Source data
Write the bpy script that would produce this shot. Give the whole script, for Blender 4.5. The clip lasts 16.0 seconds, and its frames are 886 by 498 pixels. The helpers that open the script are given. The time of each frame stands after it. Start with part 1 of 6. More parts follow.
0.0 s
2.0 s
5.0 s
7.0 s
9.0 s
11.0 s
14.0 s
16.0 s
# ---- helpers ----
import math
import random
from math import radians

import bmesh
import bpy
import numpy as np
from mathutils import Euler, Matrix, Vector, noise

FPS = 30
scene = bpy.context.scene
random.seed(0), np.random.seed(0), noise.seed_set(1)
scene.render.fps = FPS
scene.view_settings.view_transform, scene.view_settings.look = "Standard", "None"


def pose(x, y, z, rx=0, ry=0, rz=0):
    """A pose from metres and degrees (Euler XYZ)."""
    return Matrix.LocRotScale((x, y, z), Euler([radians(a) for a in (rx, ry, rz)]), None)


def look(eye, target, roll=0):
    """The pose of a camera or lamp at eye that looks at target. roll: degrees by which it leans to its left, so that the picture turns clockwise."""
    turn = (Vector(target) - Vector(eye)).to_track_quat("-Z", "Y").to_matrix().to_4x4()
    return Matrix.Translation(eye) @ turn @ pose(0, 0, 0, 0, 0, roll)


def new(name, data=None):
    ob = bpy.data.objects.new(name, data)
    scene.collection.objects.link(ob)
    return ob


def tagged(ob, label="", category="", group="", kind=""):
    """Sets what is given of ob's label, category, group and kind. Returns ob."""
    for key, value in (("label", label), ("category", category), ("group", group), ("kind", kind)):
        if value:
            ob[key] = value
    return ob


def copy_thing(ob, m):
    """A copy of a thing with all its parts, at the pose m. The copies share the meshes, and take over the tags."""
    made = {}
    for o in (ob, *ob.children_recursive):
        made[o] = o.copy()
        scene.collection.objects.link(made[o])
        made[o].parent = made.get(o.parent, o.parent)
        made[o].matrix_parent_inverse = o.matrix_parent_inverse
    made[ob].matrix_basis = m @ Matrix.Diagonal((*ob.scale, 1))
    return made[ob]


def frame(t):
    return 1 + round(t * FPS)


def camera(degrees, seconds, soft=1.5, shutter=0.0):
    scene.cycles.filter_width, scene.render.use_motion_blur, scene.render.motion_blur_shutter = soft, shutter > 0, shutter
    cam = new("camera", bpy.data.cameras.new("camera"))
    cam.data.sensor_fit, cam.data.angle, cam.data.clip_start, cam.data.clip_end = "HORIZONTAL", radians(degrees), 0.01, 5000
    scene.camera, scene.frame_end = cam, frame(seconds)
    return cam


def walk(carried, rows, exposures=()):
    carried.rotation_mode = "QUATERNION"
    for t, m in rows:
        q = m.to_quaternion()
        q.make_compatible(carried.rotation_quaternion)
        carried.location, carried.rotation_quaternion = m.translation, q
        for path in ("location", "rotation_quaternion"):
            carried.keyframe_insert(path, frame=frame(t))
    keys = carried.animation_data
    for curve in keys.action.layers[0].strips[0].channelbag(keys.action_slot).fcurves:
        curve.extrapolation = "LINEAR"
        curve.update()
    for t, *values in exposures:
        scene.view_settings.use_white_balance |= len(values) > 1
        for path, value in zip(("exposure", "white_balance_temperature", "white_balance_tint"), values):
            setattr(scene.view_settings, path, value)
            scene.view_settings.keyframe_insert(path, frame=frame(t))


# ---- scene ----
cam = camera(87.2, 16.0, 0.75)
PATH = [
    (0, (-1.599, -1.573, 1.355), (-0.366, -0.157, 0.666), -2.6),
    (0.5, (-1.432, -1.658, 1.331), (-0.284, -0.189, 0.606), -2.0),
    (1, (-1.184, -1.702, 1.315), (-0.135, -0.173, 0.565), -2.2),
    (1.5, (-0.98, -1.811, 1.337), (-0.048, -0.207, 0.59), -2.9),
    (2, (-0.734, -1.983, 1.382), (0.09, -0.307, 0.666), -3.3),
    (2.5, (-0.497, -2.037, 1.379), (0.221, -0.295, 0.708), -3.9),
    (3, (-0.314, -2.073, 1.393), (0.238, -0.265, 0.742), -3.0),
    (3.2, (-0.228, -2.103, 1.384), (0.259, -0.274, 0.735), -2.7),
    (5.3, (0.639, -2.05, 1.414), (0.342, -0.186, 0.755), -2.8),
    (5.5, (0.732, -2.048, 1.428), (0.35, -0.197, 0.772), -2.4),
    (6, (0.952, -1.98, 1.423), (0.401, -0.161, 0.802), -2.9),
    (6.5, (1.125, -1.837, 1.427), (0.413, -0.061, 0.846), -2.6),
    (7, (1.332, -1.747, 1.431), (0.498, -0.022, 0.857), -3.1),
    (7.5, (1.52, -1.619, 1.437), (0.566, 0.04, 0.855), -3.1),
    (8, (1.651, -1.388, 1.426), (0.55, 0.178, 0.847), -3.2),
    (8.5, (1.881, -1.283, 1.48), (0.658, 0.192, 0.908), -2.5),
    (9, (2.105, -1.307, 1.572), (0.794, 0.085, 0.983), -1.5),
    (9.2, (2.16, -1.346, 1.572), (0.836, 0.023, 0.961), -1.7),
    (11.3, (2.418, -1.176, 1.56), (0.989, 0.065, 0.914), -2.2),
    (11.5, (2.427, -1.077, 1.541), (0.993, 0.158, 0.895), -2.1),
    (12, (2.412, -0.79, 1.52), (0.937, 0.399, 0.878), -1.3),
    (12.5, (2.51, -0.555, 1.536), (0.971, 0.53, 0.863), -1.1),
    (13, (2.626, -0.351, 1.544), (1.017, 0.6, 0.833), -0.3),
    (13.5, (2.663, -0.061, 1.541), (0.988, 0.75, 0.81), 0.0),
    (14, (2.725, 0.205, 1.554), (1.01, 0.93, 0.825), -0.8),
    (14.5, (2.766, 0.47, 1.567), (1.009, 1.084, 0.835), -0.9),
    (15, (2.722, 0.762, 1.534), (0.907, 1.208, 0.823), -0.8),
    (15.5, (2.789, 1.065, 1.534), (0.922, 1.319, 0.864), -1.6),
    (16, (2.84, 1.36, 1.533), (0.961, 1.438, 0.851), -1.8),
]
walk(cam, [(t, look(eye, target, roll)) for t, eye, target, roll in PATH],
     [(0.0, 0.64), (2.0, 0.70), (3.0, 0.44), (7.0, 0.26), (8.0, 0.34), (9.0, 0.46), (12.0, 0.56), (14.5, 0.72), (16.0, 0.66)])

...

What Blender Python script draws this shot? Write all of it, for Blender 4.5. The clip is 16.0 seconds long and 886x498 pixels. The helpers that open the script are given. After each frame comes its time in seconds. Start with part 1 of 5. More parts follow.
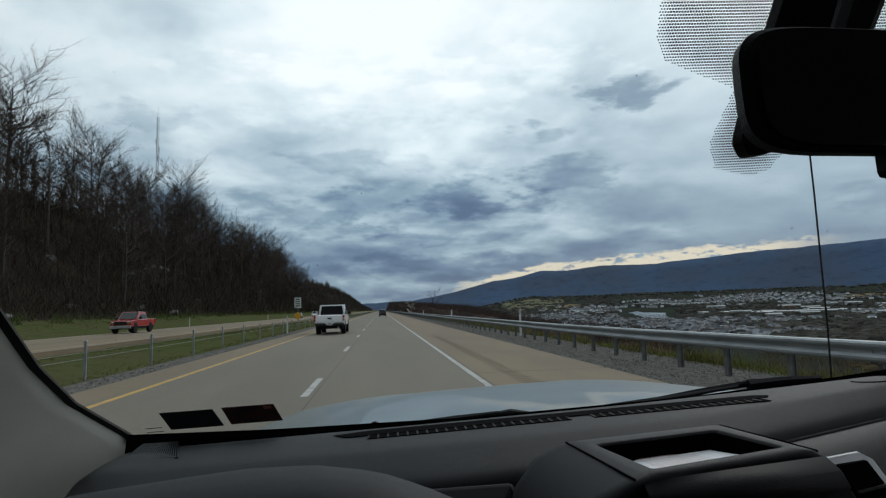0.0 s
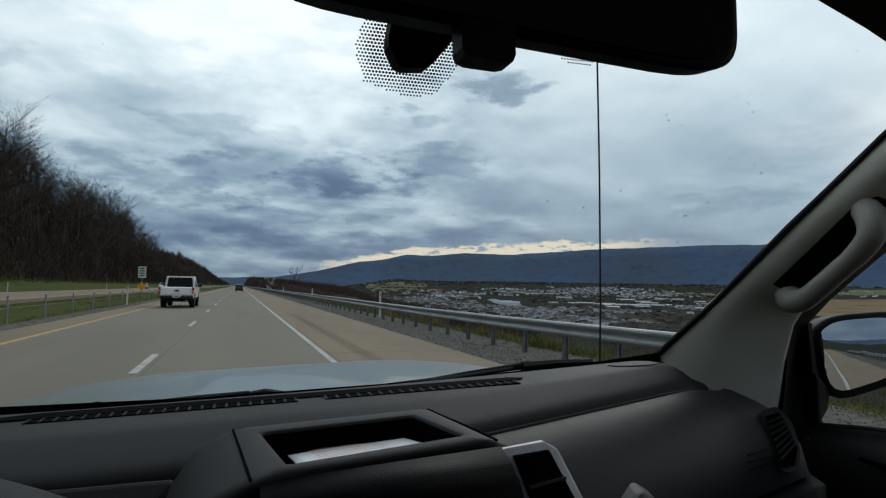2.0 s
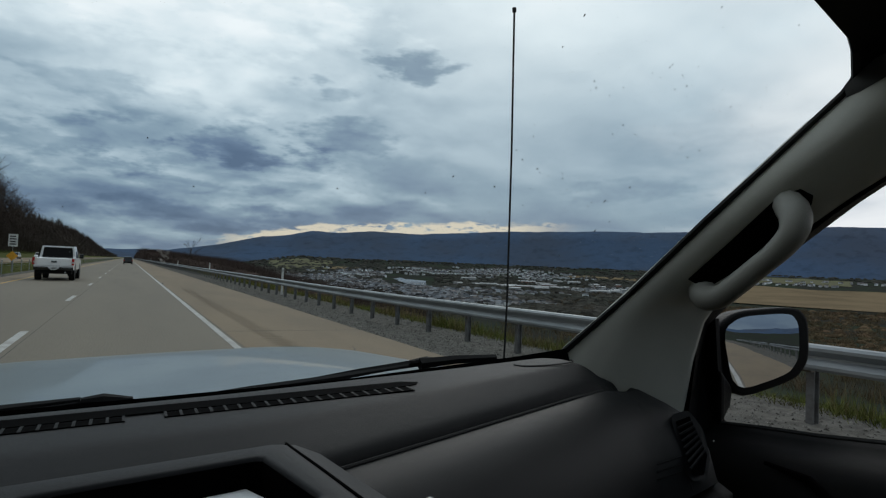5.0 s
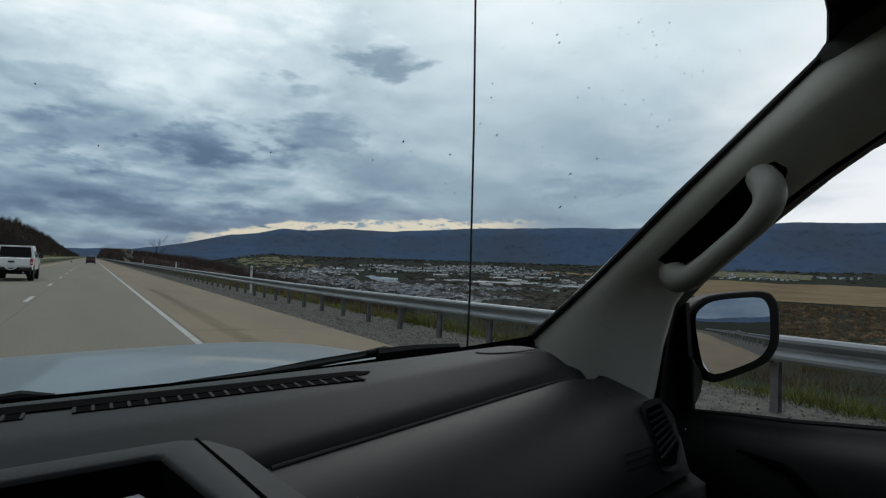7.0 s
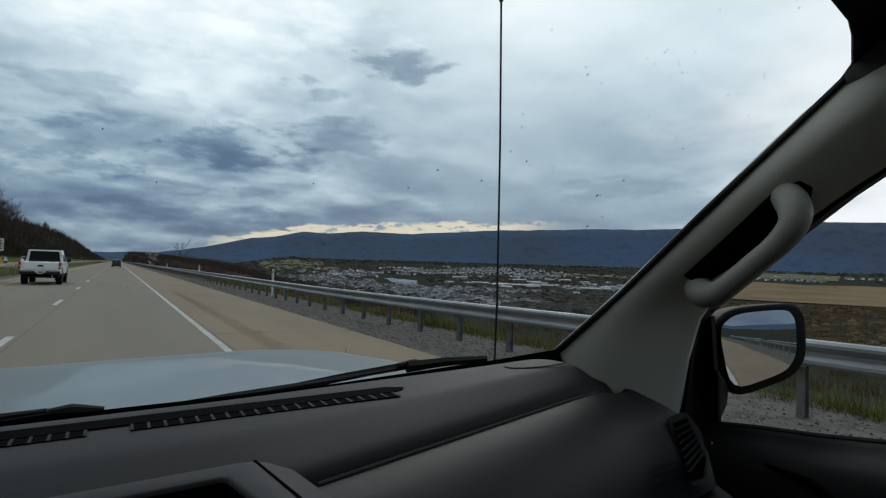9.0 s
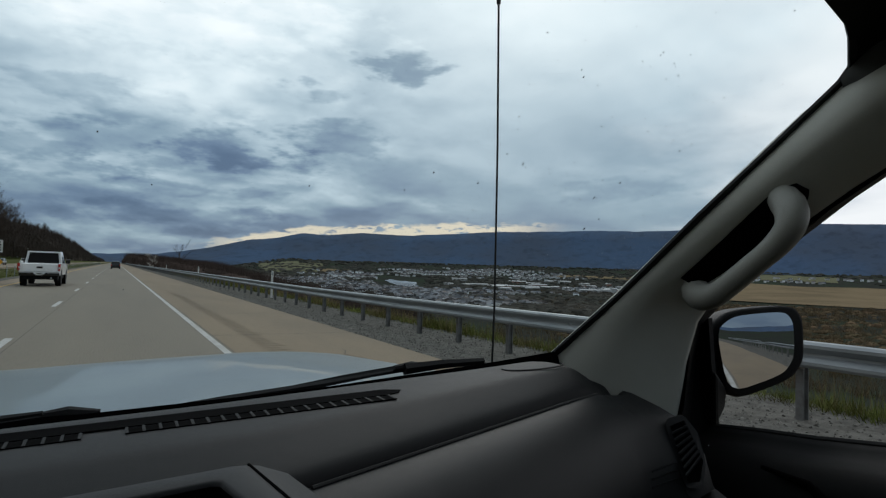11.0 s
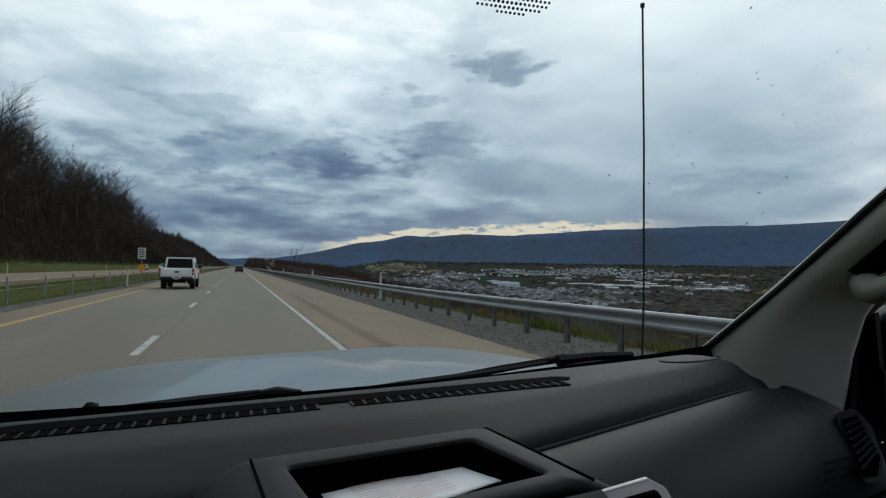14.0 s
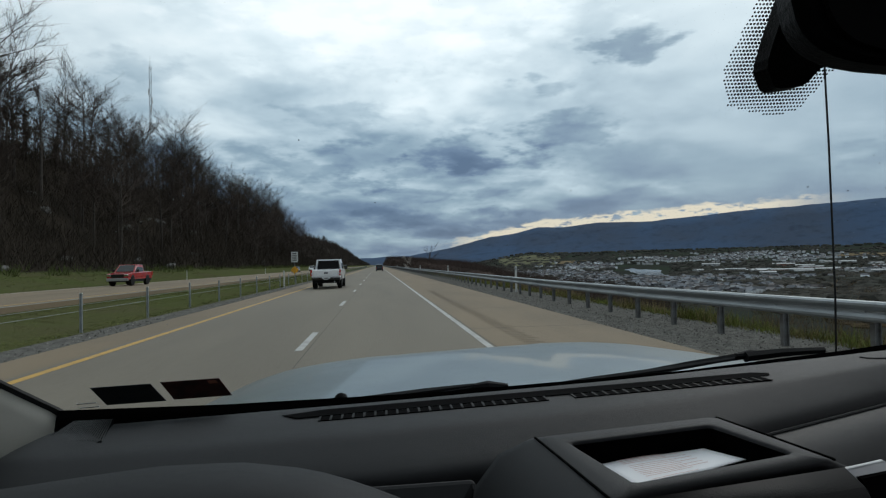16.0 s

_EXERCISE_
Only the lines from the one containing "scene.view_settings.use_white_balance |= len(values)" through the one containing "setattr(scene.view_settings, path, value)" are to be extracted, exactly as they appear, with both ends included.

_TASK RESPONSE_
        scene.view_settings.use_white_balance |= len(values) > 1
        for path, value in zip(("exposure", "white_balance_temperature", "white_balance_tint"), values):
            setattr(scene.view_settings, path, value)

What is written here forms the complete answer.